» **WHAT YOU NEED TO DO**: Repeat everything from the line holding "# ---- helpers" to the line holding "what is given", inclusive, exactly. Leave out the rest.

» **DATA EXTRACT**:
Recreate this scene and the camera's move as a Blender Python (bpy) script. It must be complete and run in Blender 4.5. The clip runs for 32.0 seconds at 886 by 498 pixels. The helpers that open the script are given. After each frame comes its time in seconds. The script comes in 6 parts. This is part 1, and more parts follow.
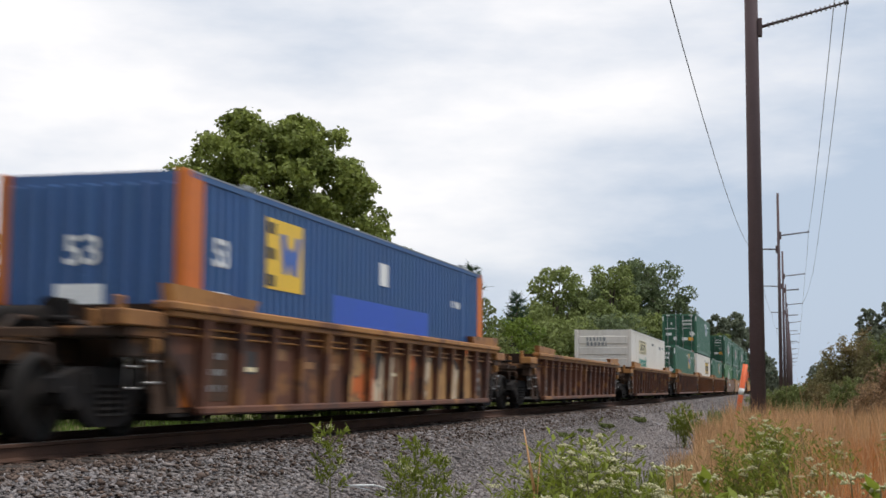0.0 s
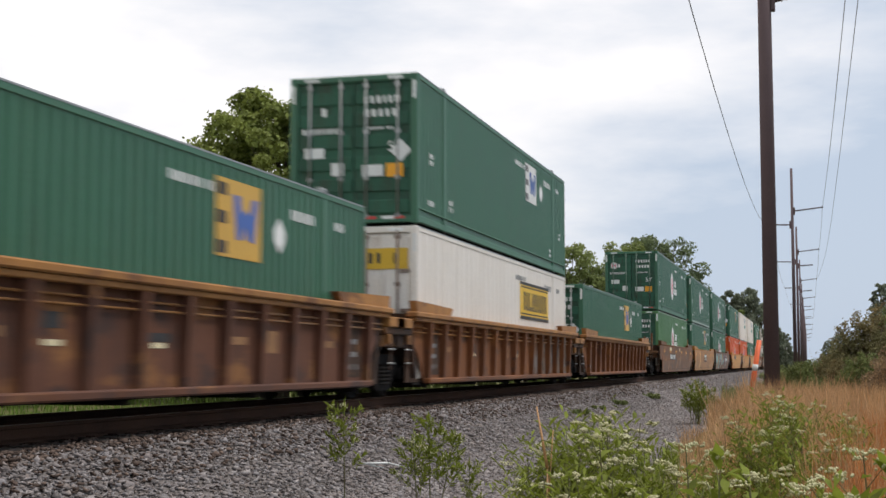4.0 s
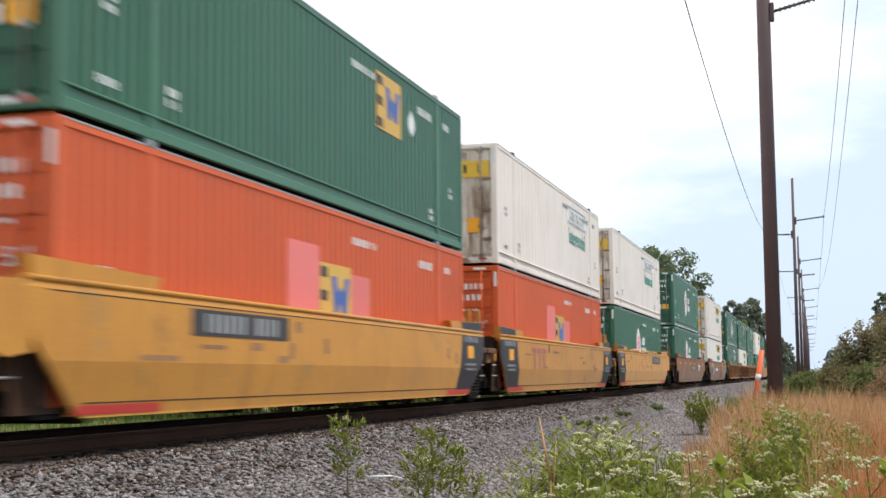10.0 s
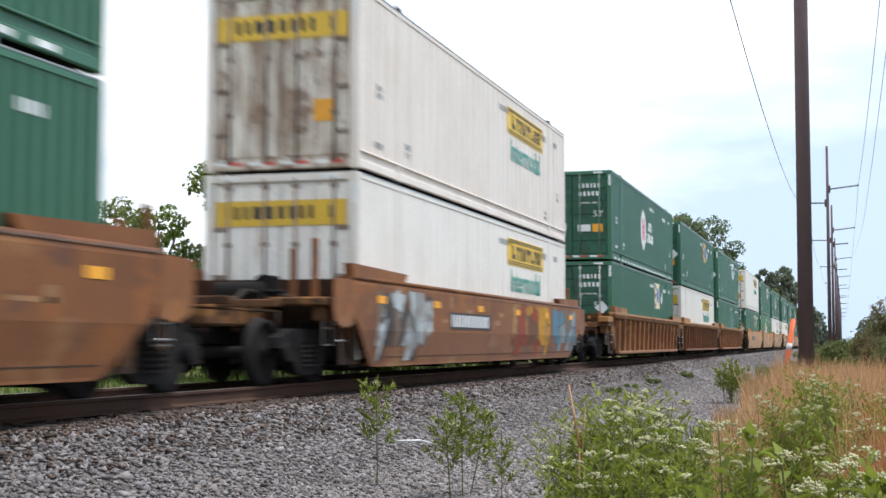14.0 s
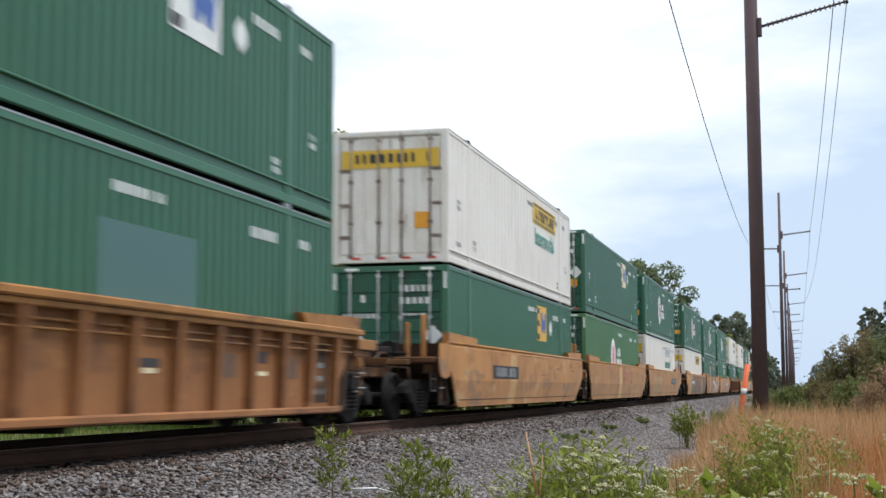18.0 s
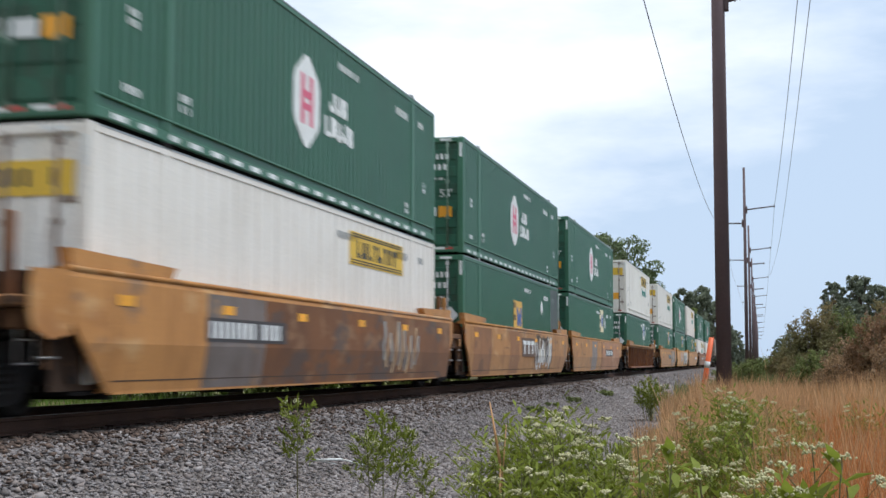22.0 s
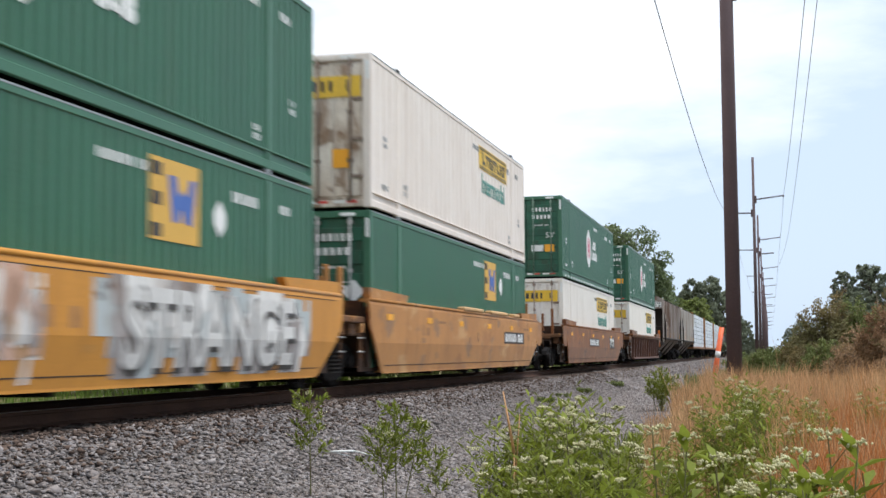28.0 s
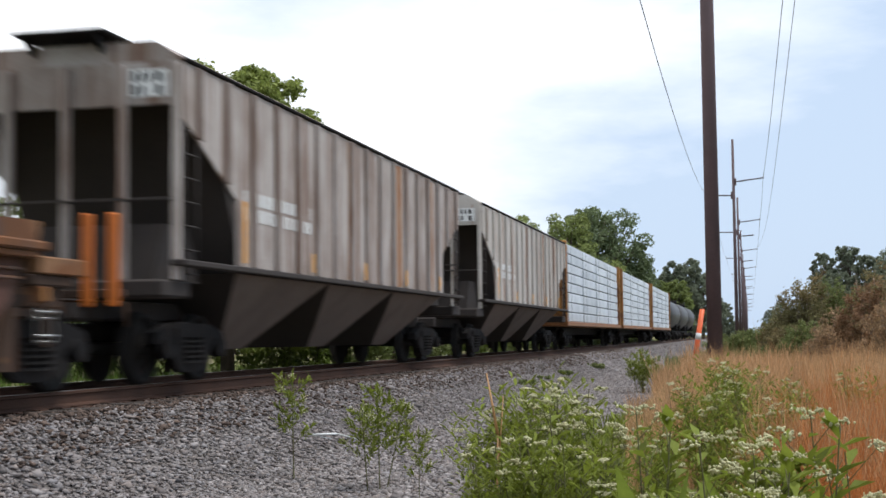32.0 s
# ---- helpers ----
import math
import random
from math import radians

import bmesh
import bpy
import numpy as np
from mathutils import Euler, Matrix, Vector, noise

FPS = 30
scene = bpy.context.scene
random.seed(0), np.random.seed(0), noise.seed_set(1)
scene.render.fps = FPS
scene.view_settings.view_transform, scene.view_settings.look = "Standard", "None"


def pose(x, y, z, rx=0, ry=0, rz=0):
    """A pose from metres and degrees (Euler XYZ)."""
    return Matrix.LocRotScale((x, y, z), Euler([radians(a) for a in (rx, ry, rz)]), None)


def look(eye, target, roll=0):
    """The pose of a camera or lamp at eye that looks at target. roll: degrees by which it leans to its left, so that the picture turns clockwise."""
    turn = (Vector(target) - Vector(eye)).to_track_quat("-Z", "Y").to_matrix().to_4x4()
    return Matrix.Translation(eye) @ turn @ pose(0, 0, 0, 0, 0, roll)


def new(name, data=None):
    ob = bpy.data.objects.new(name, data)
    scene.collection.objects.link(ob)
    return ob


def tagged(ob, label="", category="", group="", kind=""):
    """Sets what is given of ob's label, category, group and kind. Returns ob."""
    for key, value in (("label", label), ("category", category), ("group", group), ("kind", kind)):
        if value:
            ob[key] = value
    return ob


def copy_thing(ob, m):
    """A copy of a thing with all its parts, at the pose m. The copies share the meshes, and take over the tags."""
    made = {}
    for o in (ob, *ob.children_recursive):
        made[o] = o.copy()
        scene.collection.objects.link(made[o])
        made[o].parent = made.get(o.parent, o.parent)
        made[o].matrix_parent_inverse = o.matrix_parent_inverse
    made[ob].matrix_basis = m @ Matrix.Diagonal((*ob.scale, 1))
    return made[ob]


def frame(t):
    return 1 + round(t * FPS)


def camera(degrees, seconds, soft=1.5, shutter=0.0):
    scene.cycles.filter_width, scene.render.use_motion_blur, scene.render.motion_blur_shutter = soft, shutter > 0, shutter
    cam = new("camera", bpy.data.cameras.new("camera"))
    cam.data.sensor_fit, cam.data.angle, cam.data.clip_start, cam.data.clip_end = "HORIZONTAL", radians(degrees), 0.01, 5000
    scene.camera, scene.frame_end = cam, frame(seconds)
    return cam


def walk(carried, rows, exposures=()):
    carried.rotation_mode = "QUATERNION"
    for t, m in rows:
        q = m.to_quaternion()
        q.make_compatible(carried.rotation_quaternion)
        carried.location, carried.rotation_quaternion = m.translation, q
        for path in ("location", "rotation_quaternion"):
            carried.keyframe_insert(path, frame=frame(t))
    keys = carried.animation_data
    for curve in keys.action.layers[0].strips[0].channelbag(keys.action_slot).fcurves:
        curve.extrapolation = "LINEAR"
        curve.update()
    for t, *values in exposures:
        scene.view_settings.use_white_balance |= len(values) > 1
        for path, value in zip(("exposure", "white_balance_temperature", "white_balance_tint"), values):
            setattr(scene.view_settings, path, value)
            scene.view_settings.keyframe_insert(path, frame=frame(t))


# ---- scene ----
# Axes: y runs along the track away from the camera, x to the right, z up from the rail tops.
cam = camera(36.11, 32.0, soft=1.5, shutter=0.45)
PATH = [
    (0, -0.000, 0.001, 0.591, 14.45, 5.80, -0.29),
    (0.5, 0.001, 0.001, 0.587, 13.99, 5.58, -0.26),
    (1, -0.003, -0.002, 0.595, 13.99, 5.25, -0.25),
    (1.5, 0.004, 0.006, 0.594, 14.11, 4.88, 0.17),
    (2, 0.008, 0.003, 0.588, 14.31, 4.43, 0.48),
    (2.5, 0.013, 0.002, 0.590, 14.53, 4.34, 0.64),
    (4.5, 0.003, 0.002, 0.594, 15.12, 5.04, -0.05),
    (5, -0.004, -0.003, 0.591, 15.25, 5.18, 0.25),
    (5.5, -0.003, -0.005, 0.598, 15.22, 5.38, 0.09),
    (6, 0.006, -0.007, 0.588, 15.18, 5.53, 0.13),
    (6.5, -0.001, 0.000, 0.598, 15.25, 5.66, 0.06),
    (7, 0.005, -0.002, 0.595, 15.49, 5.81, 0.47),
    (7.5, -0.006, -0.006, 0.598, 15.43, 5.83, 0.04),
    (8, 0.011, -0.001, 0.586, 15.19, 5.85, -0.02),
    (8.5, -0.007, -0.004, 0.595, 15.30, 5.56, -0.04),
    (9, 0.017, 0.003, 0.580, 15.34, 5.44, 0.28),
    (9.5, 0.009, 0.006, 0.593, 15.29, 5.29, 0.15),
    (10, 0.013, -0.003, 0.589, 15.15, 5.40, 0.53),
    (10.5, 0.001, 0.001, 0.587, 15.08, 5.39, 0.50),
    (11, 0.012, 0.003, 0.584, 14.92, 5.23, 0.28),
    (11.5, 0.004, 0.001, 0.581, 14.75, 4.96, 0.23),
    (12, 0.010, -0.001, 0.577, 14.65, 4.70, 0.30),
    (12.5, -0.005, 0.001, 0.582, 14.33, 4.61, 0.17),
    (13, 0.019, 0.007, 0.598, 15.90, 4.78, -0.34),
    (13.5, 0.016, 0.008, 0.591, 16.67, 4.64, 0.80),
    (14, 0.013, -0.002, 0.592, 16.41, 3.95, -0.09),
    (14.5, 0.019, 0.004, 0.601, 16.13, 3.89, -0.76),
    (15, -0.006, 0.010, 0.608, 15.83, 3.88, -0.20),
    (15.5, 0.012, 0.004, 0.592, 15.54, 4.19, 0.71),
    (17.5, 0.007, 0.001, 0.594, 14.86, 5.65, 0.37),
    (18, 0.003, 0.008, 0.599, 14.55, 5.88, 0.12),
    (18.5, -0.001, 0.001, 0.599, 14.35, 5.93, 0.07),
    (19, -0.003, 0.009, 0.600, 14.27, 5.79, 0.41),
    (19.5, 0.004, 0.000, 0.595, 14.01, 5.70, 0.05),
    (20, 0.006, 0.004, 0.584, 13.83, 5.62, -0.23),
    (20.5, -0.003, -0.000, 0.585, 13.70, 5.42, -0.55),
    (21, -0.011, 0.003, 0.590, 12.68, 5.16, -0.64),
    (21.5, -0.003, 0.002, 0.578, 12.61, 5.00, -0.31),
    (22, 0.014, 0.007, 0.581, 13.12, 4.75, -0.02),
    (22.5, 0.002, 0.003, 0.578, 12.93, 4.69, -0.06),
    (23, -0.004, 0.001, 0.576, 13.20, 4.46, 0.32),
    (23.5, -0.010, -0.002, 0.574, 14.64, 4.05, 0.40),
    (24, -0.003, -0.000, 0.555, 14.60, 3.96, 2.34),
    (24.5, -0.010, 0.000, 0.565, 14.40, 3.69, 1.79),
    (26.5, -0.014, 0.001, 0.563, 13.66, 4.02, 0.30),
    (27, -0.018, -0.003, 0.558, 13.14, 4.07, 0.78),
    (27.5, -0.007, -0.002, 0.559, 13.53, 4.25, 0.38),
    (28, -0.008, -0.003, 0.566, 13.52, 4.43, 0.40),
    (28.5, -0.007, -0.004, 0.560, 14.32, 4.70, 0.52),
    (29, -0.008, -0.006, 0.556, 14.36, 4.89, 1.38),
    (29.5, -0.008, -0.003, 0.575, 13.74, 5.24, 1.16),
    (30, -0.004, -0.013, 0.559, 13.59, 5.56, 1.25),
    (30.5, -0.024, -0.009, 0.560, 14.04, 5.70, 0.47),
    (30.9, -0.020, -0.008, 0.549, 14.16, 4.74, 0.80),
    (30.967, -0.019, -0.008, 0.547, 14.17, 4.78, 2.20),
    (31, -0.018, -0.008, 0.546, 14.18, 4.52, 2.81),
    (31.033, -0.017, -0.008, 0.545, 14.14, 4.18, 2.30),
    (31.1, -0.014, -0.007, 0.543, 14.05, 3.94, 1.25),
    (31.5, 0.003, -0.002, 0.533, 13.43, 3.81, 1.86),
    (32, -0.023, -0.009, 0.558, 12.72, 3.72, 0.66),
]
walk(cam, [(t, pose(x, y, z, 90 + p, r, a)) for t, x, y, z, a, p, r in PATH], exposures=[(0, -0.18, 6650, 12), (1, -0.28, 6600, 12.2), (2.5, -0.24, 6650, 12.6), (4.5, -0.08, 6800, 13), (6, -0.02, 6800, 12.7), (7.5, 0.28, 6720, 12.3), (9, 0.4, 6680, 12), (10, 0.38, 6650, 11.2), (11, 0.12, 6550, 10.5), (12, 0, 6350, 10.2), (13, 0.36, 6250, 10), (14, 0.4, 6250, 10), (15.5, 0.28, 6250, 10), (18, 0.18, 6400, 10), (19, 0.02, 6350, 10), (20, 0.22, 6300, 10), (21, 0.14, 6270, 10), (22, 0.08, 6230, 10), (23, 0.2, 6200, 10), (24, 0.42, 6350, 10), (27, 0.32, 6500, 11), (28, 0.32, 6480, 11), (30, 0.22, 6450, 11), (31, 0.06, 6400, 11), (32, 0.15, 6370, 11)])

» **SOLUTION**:
# ---- helpers ----
import math
import random
from math import radians

import bmesh
import bpy
import numpy as np
from mathutils import Euler, Matrix, Vector, noise

FPS = 30
scene = bpy.context.scene
random.seed(0), np.random.seed(0), noise.seed_set(1)
scene.render.fps = FPS
scene.view_settings.view_transform, scene.view_settings.look = "Standard", "None"


def pose(x, y, z, rx=0, ry=0, rz=0):
    """A pose from metres and degrees (Euler XYZ)."""
    return Matrix.LocRotScale((x, y, z), Euler([radians(a) for a in (rx, ry, rz)]), None)


def look(eye, target, roll=0):
    """The pose of a camera or lamp at eye that looks at target. roll: degrees by which it leans to its left, so that the picture turns clockwise."""
    turn = (Vector(target) - Vector(eye)).to_track_quat("-Z", "Y").to_matrix().to_4x4()
    return Matrix.Translation(eye) @ turn @ pose(0, 0, 0, 0, 0, roll)


def new(name, data=None):
    ob = bpy.data.objects.new(name, data)
    scene.collection.objects.link(ob)
    return ob


def tagged(ob, label="", category="", group="", kind=""):
    """Sets what is given of ob's label, category, group and kind. Returns ob."""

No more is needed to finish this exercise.